Cassandra and I do not usually provide workshops in the winter, but due to Covid restrictions, we postponed them until later this year.
We were in the village hall during the afternoon, to maintain social distancing, however it resulted in a ‘chilly experience’ for all concerned. The village hall committee will not heat the venue at the moment, as they are concerned that any warmth will breed bacteria.
Cassandra spoke about methods of divination and the use of magical squares and sigils.
I explained the history of sea witchery,Cornish legends of mermaids, working with the moon, the tides and utilising various objects from the shore for magical work.
After speaking about the origin and uses of Mermaids Purses, I guided the group through a process of drawing their spell sigils, that can be done in various ways.
When writing out spells, the letters can be stacked one on top of the other which creates an interesting formation, alternatively one can draw symbols with full focus and intent to achieve their desire.
As the afternoon had been rather cold, we were a little concerned about the group and our evening at the beach as the temperature would drop further.
We found a sheltered area between the rocks on Sennen beach and Cassandra created a glowing fire.
After blessing their spells with the elements, I took our three students to the sea. At low tide, we walked a fair distance and as we approached, the sea roared and one wave hurtled towards us surrounding our feet. We sang an evocative chant to call the spirits that had real potency.
It was extremely dark, so much so that Karyl, one of our students, had unknowingly stepped into an area of sand that had the consistency of muddy ‘quicksand’ which caused her to lose her balance. Fortunately she wore waterproof trousers and the sea spirits were eager to take the spell and other items she offered from her hand as she fell.
Paul, her attentive husband helped her up and we were relieved to discover she had not injured herself. We were about to bury the two other spells within the sand, when a wave rushed towards us again and filled the hole we had made, so we moved further back to create another.

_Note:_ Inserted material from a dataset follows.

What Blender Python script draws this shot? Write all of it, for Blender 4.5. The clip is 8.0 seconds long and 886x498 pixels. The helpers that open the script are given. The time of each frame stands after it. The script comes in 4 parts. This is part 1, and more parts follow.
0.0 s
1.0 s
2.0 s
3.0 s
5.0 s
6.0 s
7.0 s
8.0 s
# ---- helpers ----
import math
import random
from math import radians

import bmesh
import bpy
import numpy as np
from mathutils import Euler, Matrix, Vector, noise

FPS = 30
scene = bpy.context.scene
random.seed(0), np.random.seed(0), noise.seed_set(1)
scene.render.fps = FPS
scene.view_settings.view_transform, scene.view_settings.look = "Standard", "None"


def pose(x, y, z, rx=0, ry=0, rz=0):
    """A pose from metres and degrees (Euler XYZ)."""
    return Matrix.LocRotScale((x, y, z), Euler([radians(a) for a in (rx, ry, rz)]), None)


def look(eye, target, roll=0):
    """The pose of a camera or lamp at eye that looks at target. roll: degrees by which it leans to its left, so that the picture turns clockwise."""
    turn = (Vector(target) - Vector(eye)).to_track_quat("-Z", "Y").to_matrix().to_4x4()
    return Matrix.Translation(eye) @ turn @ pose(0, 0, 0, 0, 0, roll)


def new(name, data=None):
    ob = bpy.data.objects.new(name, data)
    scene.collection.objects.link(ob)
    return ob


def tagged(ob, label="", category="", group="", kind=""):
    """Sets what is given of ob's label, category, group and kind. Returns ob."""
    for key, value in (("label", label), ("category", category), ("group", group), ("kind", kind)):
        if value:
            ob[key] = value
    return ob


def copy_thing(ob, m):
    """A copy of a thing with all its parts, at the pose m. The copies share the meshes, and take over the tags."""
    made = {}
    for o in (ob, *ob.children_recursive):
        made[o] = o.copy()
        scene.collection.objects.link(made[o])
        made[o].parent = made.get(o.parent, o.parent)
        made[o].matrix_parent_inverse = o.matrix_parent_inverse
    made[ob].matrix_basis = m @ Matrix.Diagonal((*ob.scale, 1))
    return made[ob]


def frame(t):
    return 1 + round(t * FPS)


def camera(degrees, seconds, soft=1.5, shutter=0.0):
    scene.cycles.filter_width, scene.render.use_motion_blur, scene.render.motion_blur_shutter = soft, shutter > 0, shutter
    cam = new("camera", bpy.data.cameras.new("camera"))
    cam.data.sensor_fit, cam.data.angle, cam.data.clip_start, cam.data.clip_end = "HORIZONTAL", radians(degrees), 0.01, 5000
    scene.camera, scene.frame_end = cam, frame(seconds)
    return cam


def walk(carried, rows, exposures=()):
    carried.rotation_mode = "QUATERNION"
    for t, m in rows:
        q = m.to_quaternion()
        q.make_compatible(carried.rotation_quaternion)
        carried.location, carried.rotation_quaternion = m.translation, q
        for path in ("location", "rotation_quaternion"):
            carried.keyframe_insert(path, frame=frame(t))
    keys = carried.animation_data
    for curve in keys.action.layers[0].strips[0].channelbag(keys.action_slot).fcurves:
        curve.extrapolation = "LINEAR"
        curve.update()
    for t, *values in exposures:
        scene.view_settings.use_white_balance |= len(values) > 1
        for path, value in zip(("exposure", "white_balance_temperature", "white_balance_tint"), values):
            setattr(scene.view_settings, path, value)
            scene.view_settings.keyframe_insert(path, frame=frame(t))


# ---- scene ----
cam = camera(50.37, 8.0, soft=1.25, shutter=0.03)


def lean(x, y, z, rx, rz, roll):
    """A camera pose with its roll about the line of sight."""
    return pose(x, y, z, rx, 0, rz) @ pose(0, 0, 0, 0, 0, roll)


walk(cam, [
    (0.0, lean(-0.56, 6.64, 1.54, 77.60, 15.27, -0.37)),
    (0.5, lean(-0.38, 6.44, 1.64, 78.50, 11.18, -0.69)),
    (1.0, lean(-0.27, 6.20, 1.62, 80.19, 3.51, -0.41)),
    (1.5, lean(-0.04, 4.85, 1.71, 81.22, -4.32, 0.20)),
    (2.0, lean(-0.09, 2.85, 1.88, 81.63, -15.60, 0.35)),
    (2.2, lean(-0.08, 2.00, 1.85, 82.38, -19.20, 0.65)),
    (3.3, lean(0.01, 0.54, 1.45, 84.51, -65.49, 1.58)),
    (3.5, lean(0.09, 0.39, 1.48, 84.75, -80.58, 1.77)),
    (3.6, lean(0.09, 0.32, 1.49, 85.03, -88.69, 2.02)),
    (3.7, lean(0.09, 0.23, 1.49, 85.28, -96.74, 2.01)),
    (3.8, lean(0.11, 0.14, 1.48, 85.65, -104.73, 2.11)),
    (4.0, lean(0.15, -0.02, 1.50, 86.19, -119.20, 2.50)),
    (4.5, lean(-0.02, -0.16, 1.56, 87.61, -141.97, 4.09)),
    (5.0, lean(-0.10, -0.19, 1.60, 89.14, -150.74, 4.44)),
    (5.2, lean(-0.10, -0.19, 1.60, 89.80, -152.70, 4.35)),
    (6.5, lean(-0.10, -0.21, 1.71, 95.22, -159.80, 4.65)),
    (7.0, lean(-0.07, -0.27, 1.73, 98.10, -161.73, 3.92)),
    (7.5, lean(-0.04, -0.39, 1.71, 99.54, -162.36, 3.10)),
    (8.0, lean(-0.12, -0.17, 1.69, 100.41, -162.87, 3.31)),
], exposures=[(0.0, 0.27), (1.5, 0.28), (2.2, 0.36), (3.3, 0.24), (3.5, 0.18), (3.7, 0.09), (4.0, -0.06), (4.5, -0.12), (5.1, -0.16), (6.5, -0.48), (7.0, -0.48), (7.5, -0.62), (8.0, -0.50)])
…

The sea spirits were extremely playful on this occasion!
When the work was done, we returned to the fire that Cassandra had tended and we shared libations of Cornish mead and saffron buns.
We were alone on the beach except for one light from a night fisherman in the distance. Cassandra and I were pleasantly surprised that the night air was still and we felt much warmer on the beach that evening than we had during the afternoon!
While Cassandra, Karyl, Paul and Phil were conversing I returned to the sea to give to offer a special libation to the spirits.